From: Alejandro Dubrovsky (e9328940@student.uq.edu.au)
Date: Thu Dec 11 1997 - 17:25:21 MST
On Thu, 11 Dec 1997, Dan Fabulich wrote:
> At 11:13 AM 12/11/97 -0800, you wrote:
> >If I want to send a message to a receiver 2 things must happen:
> >1) I must change something in the receiver.
> >2) The receiver must be able to compare that change with something else,
> such
> > as the voltage on a wire now compared to what it was a nanosecond ago.
> >
> >Quantum Mechanics can do #1 but not #2 , so I have just changed one "random"

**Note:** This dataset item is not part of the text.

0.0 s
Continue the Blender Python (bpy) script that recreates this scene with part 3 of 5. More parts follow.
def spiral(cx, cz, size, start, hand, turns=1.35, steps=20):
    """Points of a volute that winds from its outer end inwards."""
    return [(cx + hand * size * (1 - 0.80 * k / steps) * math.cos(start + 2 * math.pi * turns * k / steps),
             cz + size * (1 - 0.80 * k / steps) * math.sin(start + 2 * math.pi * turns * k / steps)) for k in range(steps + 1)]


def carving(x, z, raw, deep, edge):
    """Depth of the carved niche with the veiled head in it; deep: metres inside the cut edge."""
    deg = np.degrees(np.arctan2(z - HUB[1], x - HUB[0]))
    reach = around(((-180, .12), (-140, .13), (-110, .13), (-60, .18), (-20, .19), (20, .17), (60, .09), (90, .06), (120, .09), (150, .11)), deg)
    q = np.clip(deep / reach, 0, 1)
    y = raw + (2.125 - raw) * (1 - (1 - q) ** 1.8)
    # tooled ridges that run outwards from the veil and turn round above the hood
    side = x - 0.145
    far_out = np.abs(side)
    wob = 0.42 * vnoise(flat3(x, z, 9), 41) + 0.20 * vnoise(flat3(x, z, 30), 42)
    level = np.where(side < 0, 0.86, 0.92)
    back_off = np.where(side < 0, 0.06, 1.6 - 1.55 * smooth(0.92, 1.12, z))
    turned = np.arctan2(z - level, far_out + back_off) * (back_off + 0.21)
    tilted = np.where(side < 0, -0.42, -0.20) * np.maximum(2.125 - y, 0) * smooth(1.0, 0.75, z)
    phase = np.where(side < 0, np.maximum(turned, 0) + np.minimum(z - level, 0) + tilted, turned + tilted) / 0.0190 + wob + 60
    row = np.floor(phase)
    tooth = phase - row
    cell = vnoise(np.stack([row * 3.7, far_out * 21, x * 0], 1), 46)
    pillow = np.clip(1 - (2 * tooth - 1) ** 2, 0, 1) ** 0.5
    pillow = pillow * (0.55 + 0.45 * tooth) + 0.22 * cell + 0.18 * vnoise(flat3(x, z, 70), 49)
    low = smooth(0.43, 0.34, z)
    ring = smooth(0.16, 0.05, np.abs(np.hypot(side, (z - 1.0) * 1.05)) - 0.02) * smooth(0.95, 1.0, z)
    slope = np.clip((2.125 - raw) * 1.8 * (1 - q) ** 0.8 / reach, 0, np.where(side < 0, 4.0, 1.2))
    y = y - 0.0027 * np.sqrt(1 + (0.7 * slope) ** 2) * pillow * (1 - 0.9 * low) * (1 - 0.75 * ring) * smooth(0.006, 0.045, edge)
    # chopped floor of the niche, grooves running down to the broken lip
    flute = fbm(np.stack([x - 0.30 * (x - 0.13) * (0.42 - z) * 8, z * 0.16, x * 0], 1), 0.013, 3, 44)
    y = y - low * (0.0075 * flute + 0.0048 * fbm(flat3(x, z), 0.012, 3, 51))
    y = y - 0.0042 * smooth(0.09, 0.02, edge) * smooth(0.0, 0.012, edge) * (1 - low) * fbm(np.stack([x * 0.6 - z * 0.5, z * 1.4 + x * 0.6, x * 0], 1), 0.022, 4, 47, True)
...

> >state in the receiver to another. The results are not really random but it
> >would sure look that way to the receiver. It's only when the receiver
> >compared his results with the records of what I did, and that can only be
> >done at the speed of light or less, would it become obvious that what I did
> >instantly changed what happened in the distant receiver.
>
> This doesn't necessarily seem true to me... You don't have to compare your
> photons against their previous states, but only against the states to which
> we had previously agreed. Suppose I tell you that every second I'm going
> to send you a photon, and that if the photon has agreed-upon property X you
> should interpret it as 0, and if it has property Y you should interpret it
> as a 1. This agreement would have to happen subluminally, but what if I
> then travelled 4E8 meters away and started up the QT machine? Wouldn't
> that be FTL communication?
>
If i read correctly, the problem is that the system doesn't always work.
It works 25 % of the time now and they think they can get it up to 75 %
(theoretical limit?) so you would never know which one of the photons was
correctly transmitted or not. Now, would CRC and parity
bit/photon checking help for such a low reliability rate?